In 2009 the City committed to planting 1 million new trees and shrubs, and by 2018 it had planted more than 600,000 trees and shrubs.

However, in the past six years, the city lost 1.2 million square meters of canopy with two-thirds of the loss due to land being cleared for private development.

City of Stirling Mayor Mark Irwin said the council was only halfway into the program and tree planting events had been set up for volunteers to lend a helping hand.

“It is about recognising we’ve got a real issue with our tree canopy declining throughout the City of Stirling, so we put in place a strategy to ensure that we try to address that, but also compensate for the tree loss,” Mayor Irwin said.

The Council set up tree planting events where volunteers could lend a helping hand.

“We have got to increase our coverage by at least 50 percent to reach our target of 18 per cent,” he said.

“Currently, we have a tree canopy coverage of about 12 per cent so it is certainly lower than we would like it to be and there are areas in the city where it is incredibly low.”

He said the council was aware the target of 18 per cent was low, but it was attainable.

The target was comparable to other councils including the City of Bayswater target of 20 per cent canopy coverage by 2025, City of Fremantle’s 20 per cent by 2035, and Town of Vincent’s 20 per cent by 2050.

Mayor Irwin said volunteers were encouraged to sign up with the program and help with the planting process alongside Stirling staff members.

So far, one third of the canopy was on residential land.

Another benefit from having more trees was an increase in bee pollination, according to local bee expert Tristan Campbell.

“Without bees or pollinators in general, we won’t have most of the plants,” Mr Campbell said.

“Most of the oxygen is produced by angiosperms on land, so without pollination we’d lose a lot of oxygen as well.”

According to the Arbor Day Foundation, flowers found on trees were a critical source of food for the bees, providing pollen and nectar which was full of nutrients.

Prof. Imberger welcomed tree planting programs, saying the increased water production would make a big difference to the rising climate.

“An Australian timber tree will have roughly its own weight of water [expelled] every day of the year, so if a tree weighs ten tonnes it will pump out ten tonnes of water every day,” he said.

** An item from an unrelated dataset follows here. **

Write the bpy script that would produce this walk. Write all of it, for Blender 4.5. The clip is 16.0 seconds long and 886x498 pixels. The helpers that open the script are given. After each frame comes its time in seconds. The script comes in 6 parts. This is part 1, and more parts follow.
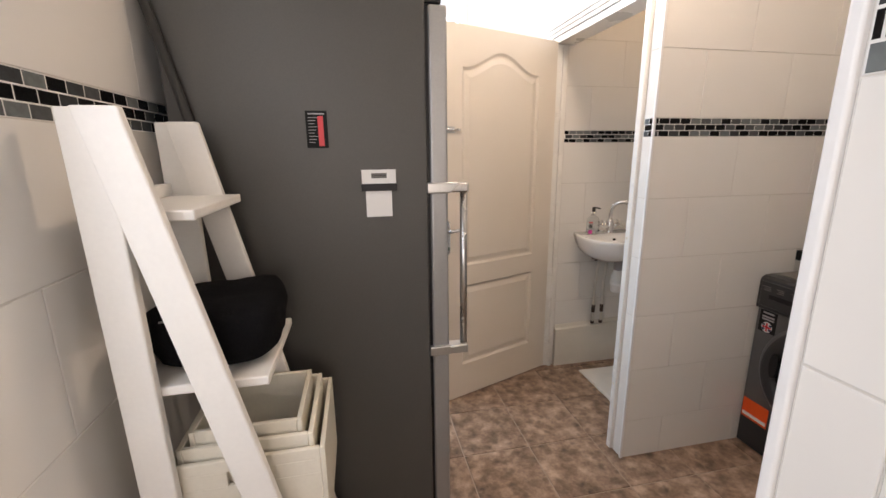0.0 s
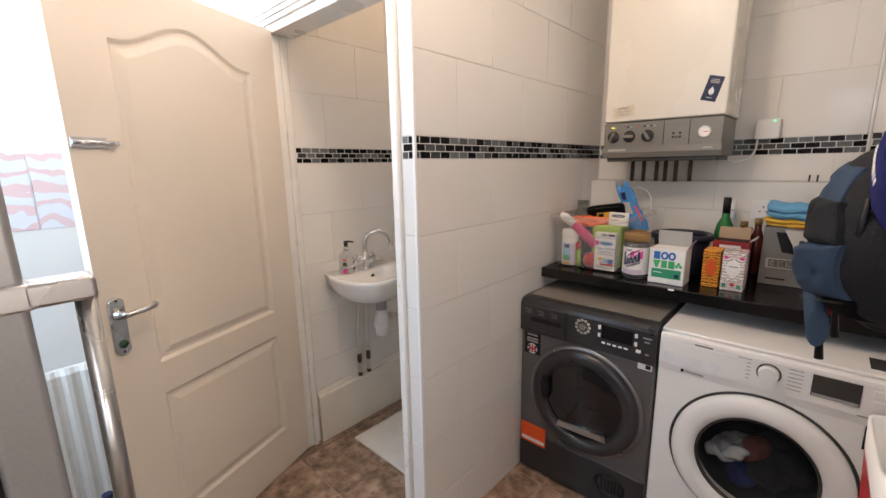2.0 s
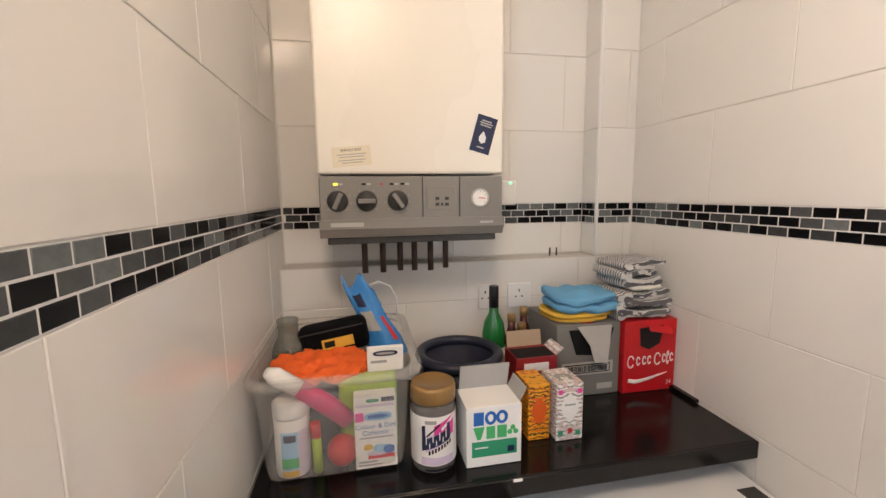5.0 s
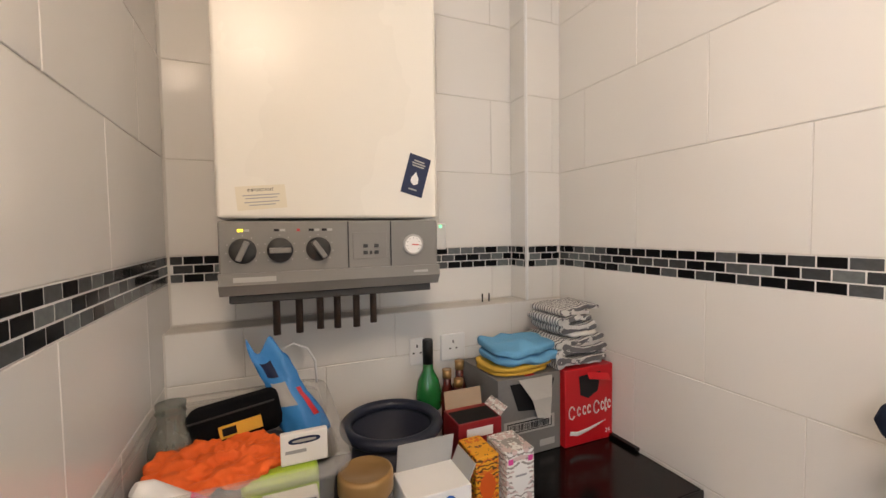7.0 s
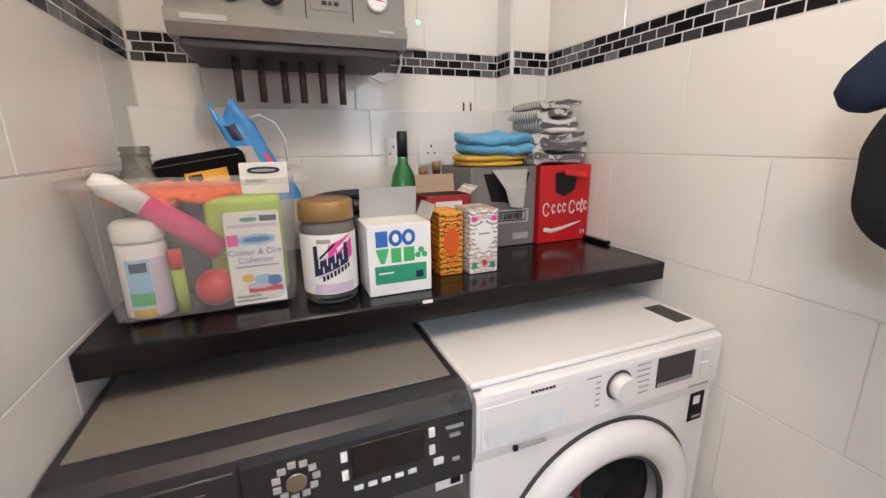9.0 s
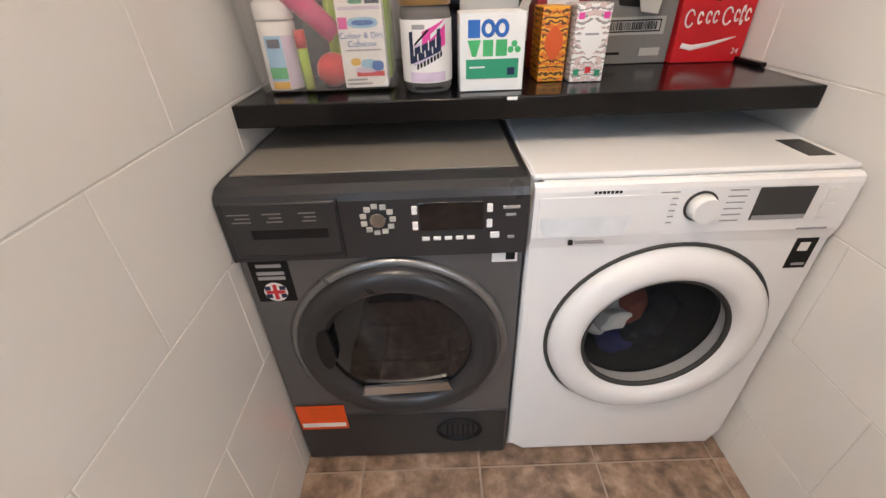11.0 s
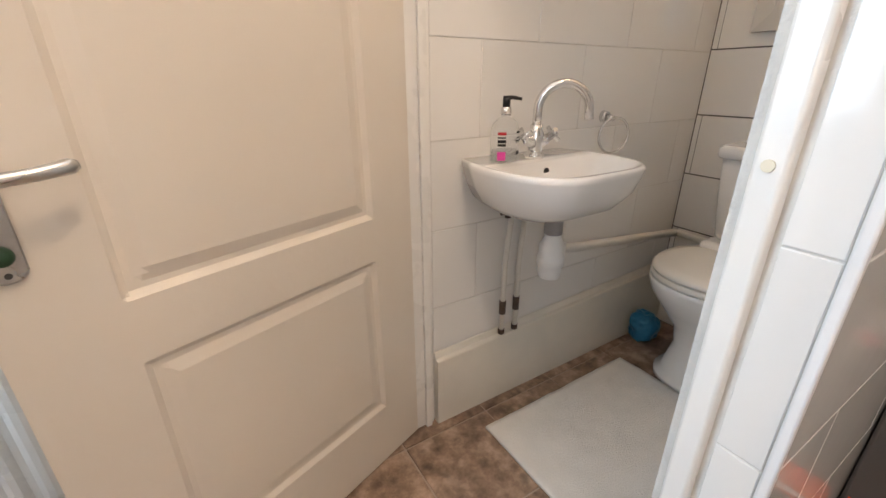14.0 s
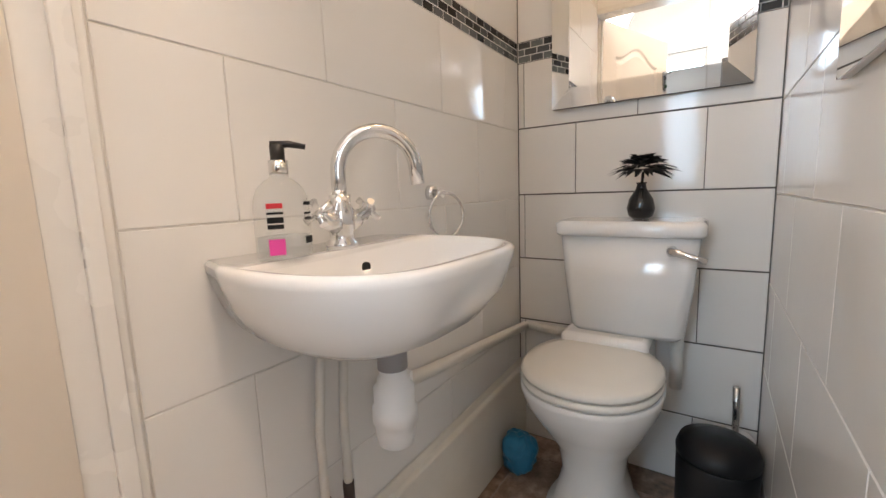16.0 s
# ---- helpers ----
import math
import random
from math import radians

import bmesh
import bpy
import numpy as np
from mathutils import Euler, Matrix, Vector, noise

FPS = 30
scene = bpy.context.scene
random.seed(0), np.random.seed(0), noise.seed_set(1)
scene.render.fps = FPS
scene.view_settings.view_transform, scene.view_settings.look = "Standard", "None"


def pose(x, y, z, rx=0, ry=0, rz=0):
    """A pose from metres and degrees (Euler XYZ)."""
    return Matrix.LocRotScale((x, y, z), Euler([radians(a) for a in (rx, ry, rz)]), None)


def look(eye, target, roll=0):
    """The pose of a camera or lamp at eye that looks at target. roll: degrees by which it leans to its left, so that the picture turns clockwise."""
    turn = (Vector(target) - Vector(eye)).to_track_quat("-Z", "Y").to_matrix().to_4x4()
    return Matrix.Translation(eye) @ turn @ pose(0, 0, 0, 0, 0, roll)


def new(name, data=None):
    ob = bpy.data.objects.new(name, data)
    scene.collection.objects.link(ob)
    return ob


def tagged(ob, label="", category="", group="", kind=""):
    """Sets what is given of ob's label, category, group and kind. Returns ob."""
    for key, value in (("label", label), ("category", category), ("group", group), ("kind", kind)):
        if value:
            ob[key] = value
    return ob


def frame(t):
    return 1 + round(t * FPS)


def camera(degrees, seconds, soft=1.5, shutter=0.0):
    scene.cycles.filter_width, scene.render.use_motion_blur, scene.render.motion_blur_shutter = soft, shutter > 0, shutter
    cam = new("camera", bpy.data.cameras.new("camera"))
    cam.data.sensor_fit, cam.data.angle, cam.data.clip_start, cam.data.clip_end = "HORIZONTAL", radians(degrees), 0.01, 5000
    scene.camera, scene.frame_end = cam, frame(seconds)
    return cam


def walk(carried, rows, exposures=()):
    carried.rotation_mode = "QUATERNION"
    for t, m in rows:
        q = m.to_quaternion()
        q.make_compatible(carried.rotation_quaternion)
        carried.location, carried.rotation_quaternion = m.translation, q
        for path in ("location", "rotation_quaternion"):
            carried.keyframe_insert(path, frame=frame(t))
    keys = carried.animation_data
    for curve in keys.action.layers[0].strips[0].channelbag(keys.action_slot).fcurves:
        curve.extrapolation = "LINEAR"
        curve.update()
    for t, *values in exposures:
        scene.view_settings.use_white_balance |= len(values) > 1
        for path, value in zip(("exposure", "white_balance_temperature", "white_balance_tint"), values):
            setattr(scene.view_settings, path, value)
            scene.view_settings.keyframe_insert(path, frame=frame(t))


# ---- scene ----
cam = camera(94.2, 16.0, soft=1.5)
PATH = [
    (0, (1.38, 1.038, 1.392), (1.772, 2.946, 0.939), -0.6),
    (0.5, (1.407, 1.195, 1.411), (1.997, 3.055, 0.971), -0.6),
    (1, (1.44, 1.339, 1.428), (2.301, 3.093, 0.999), -0.8),
    (1.5, (1.497, 1.45, 1.426), (2.662, 3.021, 1.01), -0.9),
    (2, (1.616, 1.558, 1.426), (3.06, 2.882, 1.027), -1.0),
    (2.5, (1.781, 1.658, 1.418), (3.446, 2.699, 1.036), -1.1),
    (3, (1.96, 1.778, 1.425), (3.783, 2.517, 1.06), -1.1),
    (3.5, (2.124, 1.908, 1.429), (4.045, 2.341, 1.079), -1.1),
    (4, (2.285, 2.015, 1.454), (4.254, 2.154, 1.132), -1.1),
    (4.5, (2.42, 2.146, 1.528), (4.39, 2.008, 1.215), -1.0),
    (5, (2.546, 2.241, 1.551), (4.491, 1.857, 1.288), -0.7),
    (7.5, (2.675, 2.251, 1.574), (4.5, 1.44, 1.474), -0.8),
    (8, (2.664, 2.25, 1.466), (4.479, 1.428, 1.304), -0.9),
    (8.5, (2.634, 2.226, 1.339), (4.446, 1.438, 1.033), -0.9),
    (9, (2.609, 2.178, 1.241), (4.408, 1.464, 0.738), -0.8),
    (9.5, (2.573, 2.133, 1.154), (4.335, 1.514, 0.439), -0.8),
    (11.8, (2.26, 2.08, 1.134), (3.893, 2.5, 0.058), -0.9),
    (12, (2.15, 2.08, 1.117), (3.777, 2.68, 0.121), -1.0),
    (12.5, (2.055, 2.087, 1.157), (3.442, 3.136, 0.167), -0.4),
    (13, (2.008, 2.116, 1.183), (3.132, 3.468, 0.231), -0.1),
    (13.5, (2.007, 2.241, 1.158), (2.988, 3.745, 0.276), 0.1),
    (14, (2.039, 2.403, 1.104), (3.015, 3.977, 0.348), -0.2),
    (14.5, (2.116, 2.534, 1.042), (3.19, 4.11, 0.44), -0.6),
    (15, (2.227, 2.654, 1.0), (3.496, 4.131, 0.542), -0.7),
    (15.5, (2.338, 2.714, 1.005), (3.805, 4.028, 0.659), -1.1),
    (16, (2.394, 2.741, 0.989), (4.045, 3.836, 0.718), -2.0),
]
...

The Australian Bureau of Meteorology’s latest seasonal forecast predicted below average rainfall, with above average daytime temperatures.

A recent ABC News report found Denmark, 414km south-east of Perth and one of the wettest places in Western Australia, was running dry with below average rainfall, and may need to have water pumped from Albany in a process estimated to cost millions.

According to Prof. Imberger, the solutions were “so obvious, the only thing that stops things happening is the stupidity of politicians”.

The Amazon was subject to land clearing before the fires, so Brazil could have more farming land, in a movement backed by Brazil president Jair Bolsonaro.

American president Donald Trump pulled out of the Paris Agreement climate change initiative in 2017, saying it would undermine the US economy.

The Australian Government, led by Prime Minister Scott Morrison, had a strong commitment to the Paris Agreement, but still backed fossil fuels, recently approving a coal mine on the Queensland coast.

With people across the world demonstrating enthusiasm for solutions to our warming climate, Stirling’s Mayor Irwin said change could be enacted at a local level.

“I’m not sure what all the other local councils are doing but it’s certainly being addressed by many other local governments,” said Mayor Irwin.

“The obvious area that local governments can enact some regulation over is when development is happening on council property, so on our verges and in our public parks and in our recreation areas. That’s where it’s easier for us to actually do something”.

Just like the Amazon rainforest, where individual farmers caused significant damage to the environment, City of Stirling claimed the destruction of the urban canopy had not come from the removal of bushland, but from residents removing one tree at a time.

Mayor Irwin said Stirling council wanted to reverse that trend.

As Prof. Imberger said, “it’s time to get serious”.